In another case, dismissed American priest Richard Daschbach was found guilty in 2021 of abusing orphaned, disadvantaged girls.

He was sentenced to twelve years in prison, but found support even at the highest levels of Timorese society.

Prime Minister Xanana Gusmao caused controversy last year when he visited Daschbach to celebrate his birthday and eat cake with the convicted paedophile, and also attended his trial.

Many in the country are in favor of Bishop Belo returning for the Pope's visit.

“We are very sad that Bishop Belo is no longer here,” said 58-year-old academic Francisco Amaral da Silva. “The government and the Catholic Church should invite him.”

The office of the president of East Timor did not respond to a request for comment. President Jose Ramos-Horta said Bishop Belo's punishment should be carried out by the Vatican.

Limited value

During his stay in the capital Dili, the Pope will meet Catholic believers, children and Jesuits and preside over a large mass.

But it remains unclear whether he will raise cases that have shocked observers in one of the world's poorest countries.

A meeting with victims is not scheduled in the Pope's schedule and the Vatican has not made any comment before his departure from Rome.

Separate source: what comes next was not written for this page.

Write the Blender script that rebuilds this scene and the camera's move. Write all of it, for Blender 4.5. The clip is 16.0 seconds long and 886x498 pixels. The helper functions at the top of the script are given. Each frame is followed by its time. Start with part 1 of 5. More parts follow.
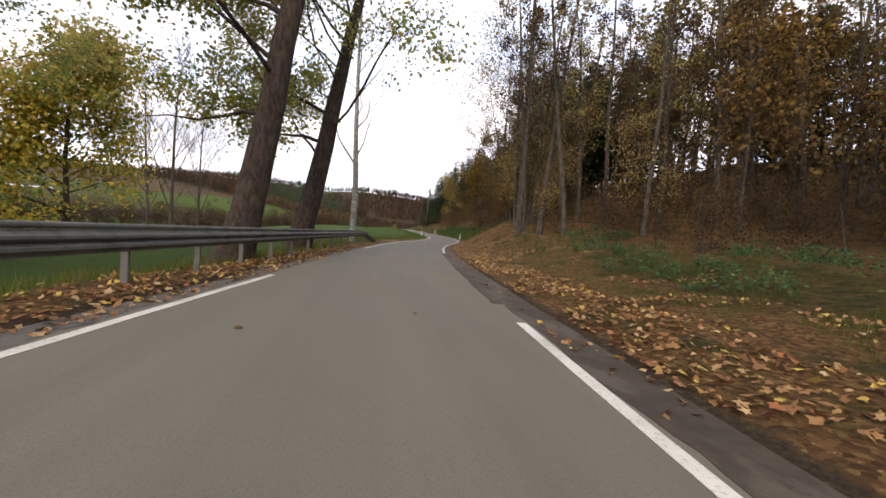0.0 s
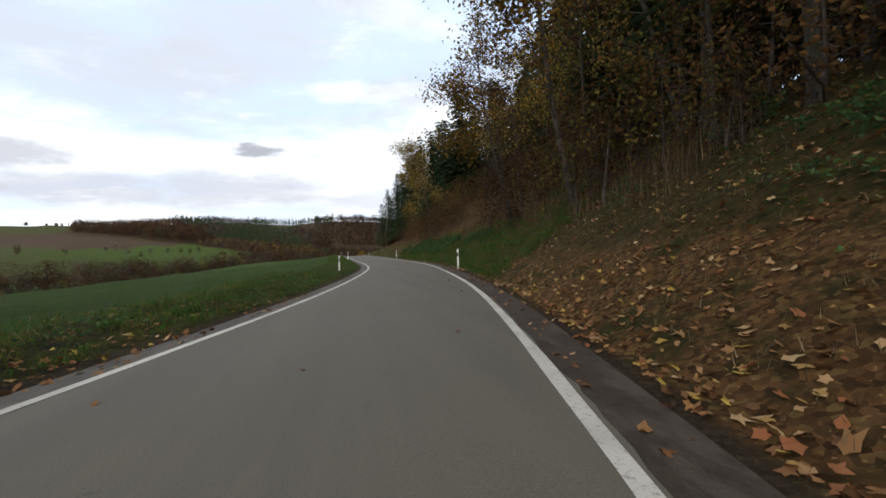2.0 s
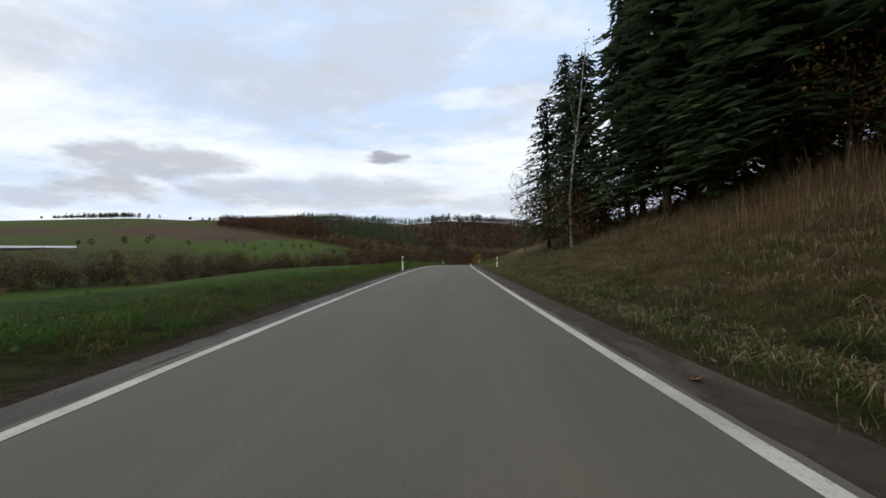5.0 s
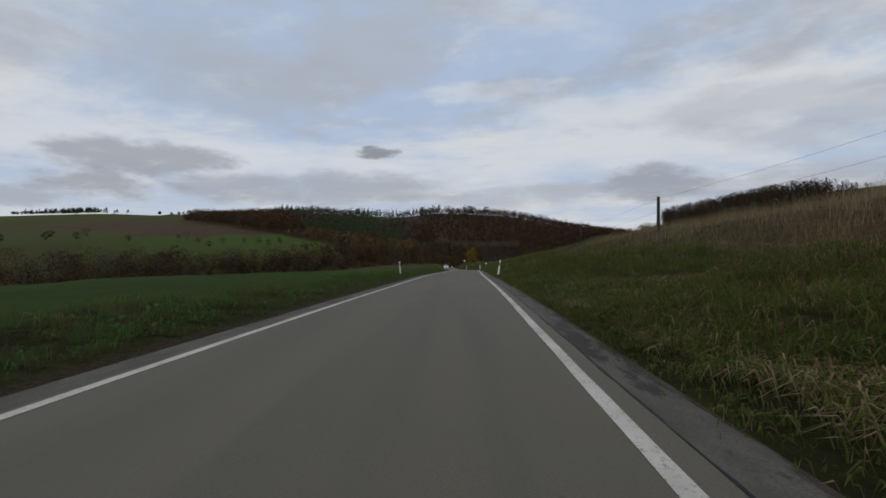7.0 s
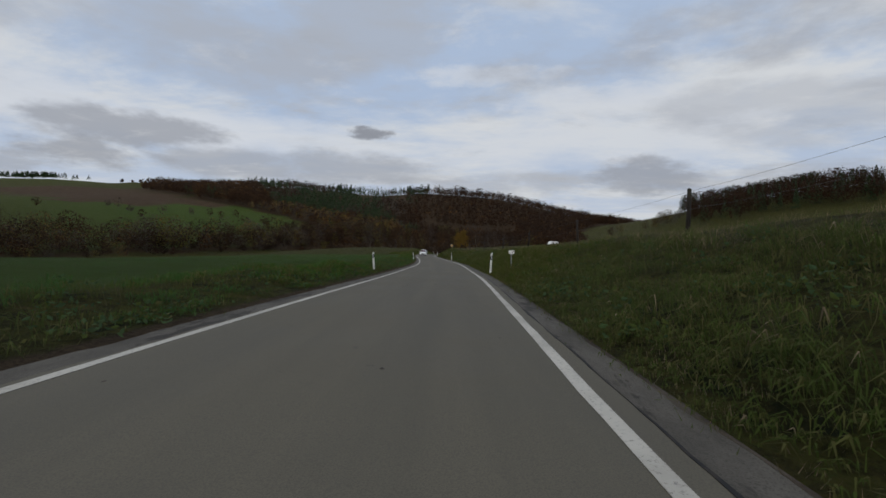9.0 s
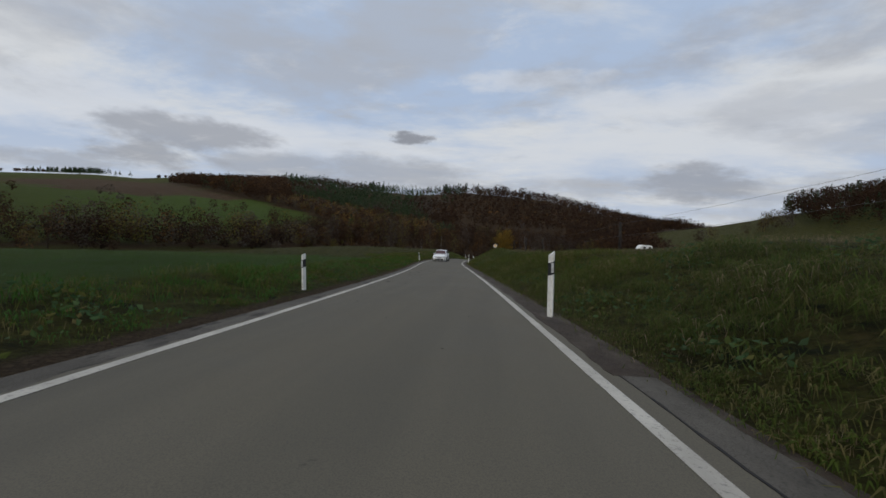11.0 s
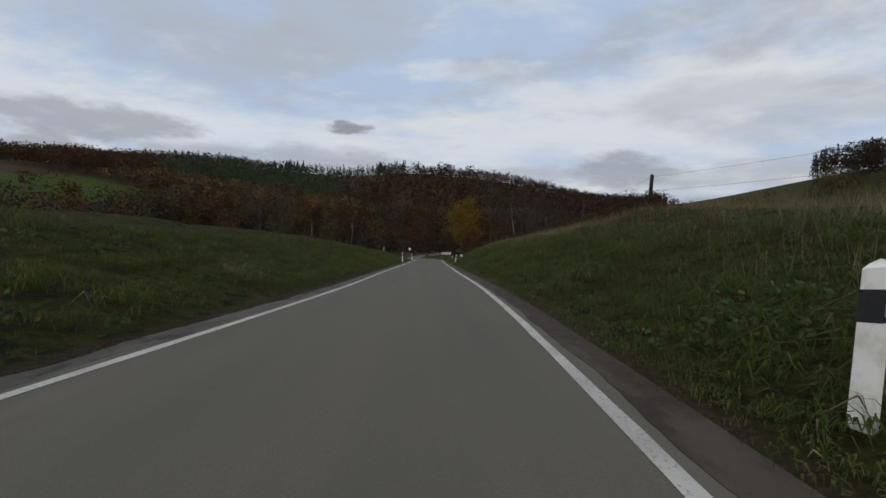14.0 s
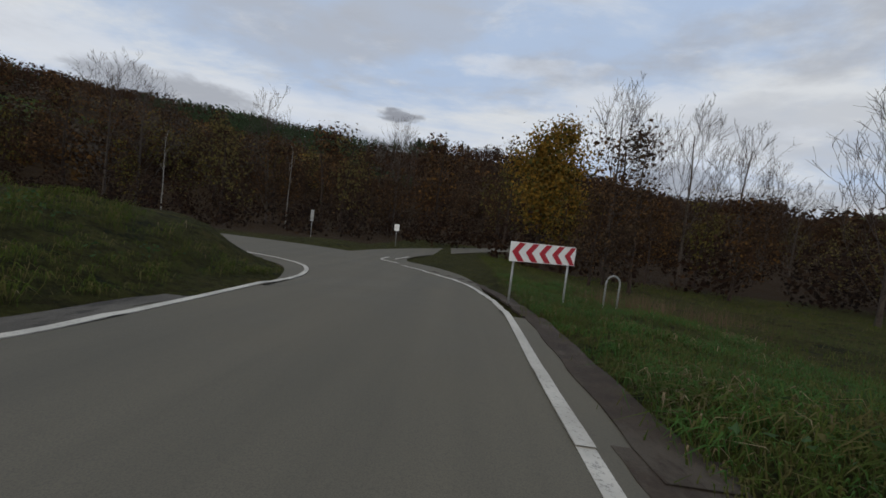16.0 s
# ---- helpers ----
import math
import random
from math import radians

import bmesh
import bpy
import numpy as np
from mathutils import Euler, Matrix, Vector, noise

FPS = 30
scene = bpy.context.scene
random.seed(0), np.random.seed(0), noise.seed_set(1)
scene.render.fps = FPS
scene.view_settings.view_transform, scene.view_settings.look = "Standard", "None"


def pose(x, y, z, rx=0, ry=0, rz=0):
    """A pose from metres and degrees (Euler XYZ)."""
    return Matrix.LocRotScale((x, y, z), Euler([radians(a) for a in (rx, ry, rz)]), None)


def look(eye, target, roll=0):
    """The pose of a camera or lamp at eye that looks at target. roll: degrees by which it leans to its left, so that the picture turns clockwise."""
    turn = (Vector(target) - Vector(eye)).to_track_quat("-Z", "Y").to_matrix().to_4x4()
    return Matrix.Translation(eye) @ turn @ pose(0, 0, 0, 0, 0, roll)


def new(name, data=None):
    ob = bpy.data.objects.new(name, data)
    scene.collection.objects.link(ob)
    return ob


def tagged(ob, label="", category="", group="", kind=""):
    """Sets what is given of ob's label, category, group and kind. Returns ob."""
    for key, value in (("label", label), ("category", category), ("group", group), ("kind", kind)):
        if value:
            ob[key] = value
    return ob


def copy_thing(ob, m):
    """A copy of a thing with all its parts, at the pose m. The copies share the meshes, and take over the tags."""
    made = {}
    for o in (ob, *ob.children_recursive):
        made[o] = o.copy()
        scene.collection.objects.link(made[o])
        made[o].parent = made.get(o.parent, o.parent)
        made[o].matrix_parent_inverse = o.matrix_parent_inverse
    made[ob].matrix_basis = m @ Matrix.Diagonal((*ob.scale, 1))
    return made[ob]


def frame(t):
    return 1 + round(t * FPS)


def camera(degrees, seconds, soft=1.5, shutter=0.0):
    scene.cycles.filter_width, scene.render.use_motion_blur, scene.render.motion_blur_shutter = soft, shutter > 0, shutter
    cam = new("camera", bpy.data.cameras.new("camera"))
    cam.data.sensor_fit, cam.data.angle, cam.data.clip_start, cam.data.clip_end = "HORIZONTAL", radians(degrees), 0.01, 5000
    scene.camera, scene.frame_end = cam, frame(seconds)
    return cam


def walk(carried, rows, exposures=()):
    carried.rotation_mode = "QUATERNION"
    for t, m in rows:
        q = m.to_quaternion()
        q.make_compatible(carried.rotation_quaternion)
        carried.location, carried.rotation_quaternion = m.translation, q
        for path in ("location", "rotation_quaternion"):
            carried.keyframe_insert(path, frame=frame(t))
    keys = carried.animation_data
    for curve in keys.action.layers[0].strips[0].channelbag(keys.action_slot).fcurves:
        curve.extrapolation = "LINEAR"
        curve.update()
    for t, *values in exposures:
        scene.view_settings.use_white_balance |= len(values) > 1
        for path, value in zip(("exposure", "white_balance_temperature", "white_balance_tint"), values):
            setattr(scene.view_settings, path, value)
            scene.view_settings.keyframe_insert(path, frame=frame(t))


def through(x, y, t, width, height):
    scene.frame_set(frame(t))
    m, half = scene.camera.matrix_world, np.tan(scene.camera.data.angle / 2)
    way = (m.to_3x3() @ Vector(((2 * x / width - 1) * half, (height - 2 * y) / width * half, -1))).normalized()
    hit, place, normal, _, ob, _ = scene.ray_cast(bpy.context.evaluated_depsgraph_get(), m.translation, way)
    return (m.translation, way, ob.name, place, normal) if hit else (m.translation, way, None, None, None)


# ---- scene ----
cam = camera(94.40, 16.0, soft=1.6)
PATH = [
    (0.0, 0.705, -0.000, 1.099, -10.008, -3.011, -4.309),
    (0.5, 2.448, 12.513, 0.867, -8.123, -1.188, -0.291),
    (1.0, 4.544, 24.958, 0.700, -7.593, 0.012, 1.061),
    (1.5, 7.083, 37.172, 0.540, -10.949, -0.210, 2.450),
    (2.0, 10.286, 49.171, 0.408, -13.612, -0.333, 3.101),
    (2.5, 13.132, 61.070, 0.311, -9.361, 0.045, 0.071),
    (3.0, 14.679, 73.374, 0.225, -3.416, 0.308, -1.161),
    (3.5, 15.400, 86.025, 0.216, -0.548, 0.657, -0.816),
    (4.0, 15.448, 98.832, 0.274, 4.310, 0.546, -1.669),
    (4.5, 14.409, 111.740, 0.339, 6.807, 0.729, -1.289),
    (5.0, 13.809, 124.782, 0.395, 2.497, 0.758, 0.757),
    (5.5, 13.434, 138.001, 0.431, 0.604, 0.906, 1.883),
    (6.0, 13.368, 151.330, 0.398, 0.321, 0.779, 2.248),
    (6.5, 13.551, 164.708, 0.286, 0.839, 0.454, 2.010),
    (7.0, 14.168, 178.066, 0.072, 1.349, 0.038, 1.326),
    (7.5, 14.926, 191.357, -0.261, 1.043, -0.427, 0.357),
    (8.0, 15.256, 204.547, -0.691, -0.888, -1.111, -0.741),
    (8.5, 15.843, 217.971, -1.201, 0.307, -1.734, -1.335),
    (9.0, 16.490, 231.654, -1.789, -0.045, -2.098, -0.923),
    (9.5, 17.097, 245.339, -2.421, 1.094, -2.262, -1.193),
    (10.0, 17.146, 258.880, -3.110, 2.619, -2.548, -1.367),
    (10.5, 17.085, 272.373, -3.781, 4.086, -2.030, -1.800),
    (11.0, 16.613, 285.945, -4.422, 5.244, -1.588, -2.261),
    (11.5, 16.023, 299.738, -5.045, 5.841, -1.352, -2.518),
    (12.0, 15.317, 313.896, -5.623, 5.627, -1.390, -2.341),
    (12.5, 14.414, 328.571, -6.120, 4.351, -1.845, -1.498),
    (13.0, 14.207, 343.971, -6.547, 1.762, -2.191, 0.243),
    (13.5, 15.458, 360.222, -7.106, -3.938, -2.151, 2.642),
    (14.0, 17.159, 376.777, -7.951, -2.670, -2.730, -0.458),
    (14.5, 18.185, 393.504, -8.945, 0.191, -2.966, -2.065),
    (15.0, 18.659, 410.508, -9.987, 0.442, -3.061, -0.356),
    (15.5, 19.231, 427.454, -10.995, 0.964, -3.271, -1.678),
    (16.0, 19.344, 444.363, -11.986, 2.651, -3.828, -6.659),
]
walk(cam, [(t, pose(x, y, z, 90 + p, r, a)) for t, x, y, z, a, p, r in PATH],
     exposures=[(0.0, 1.28, 7300, 17), (0.5, 0.95, 7200, 16), (1.0, 0.55, 6900, 11), (2.0, 0.68, 6850, 10), (3.5, 0.74, 6800, 8), (4.3, 0.58, 6750, 8), (5.0, 0.4, 6700, 9),
                (7.3, -0.25, 6650, 9), (10.0, -0.25, 6650, 9), (13.5, -0.15, 6650, 9), (16.0, -0.15, 6650, 9)])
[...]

However, he could improvise the topic in one of his speeches, which would be a powerful gesture.

The Pope could also meet with the victims privately, as he has done before, most recently on a trip to Portugal in 2023.

But representatives of survivors demanded that the Pope acknowledge the sexual violence against East Timorese children by church representatives, including Bishop Belo.

“Those abused by Bishop Belo and other clergy will be expecting a public statement from the Pope on the Church's ongoing failure to deal with its wayward clergy,” said Tony Gribben, founder of the Northern Ireland-based Dromore Massacre Survivors' Association.

Mr Gribben said a meeting would have “limited value”, pointing to the Pope's apologies to abuse victims on a trip to Ireland in 2018. “The event was a well-thought-out PR exercise,” he added.

“But since then everything has been going on as usual.”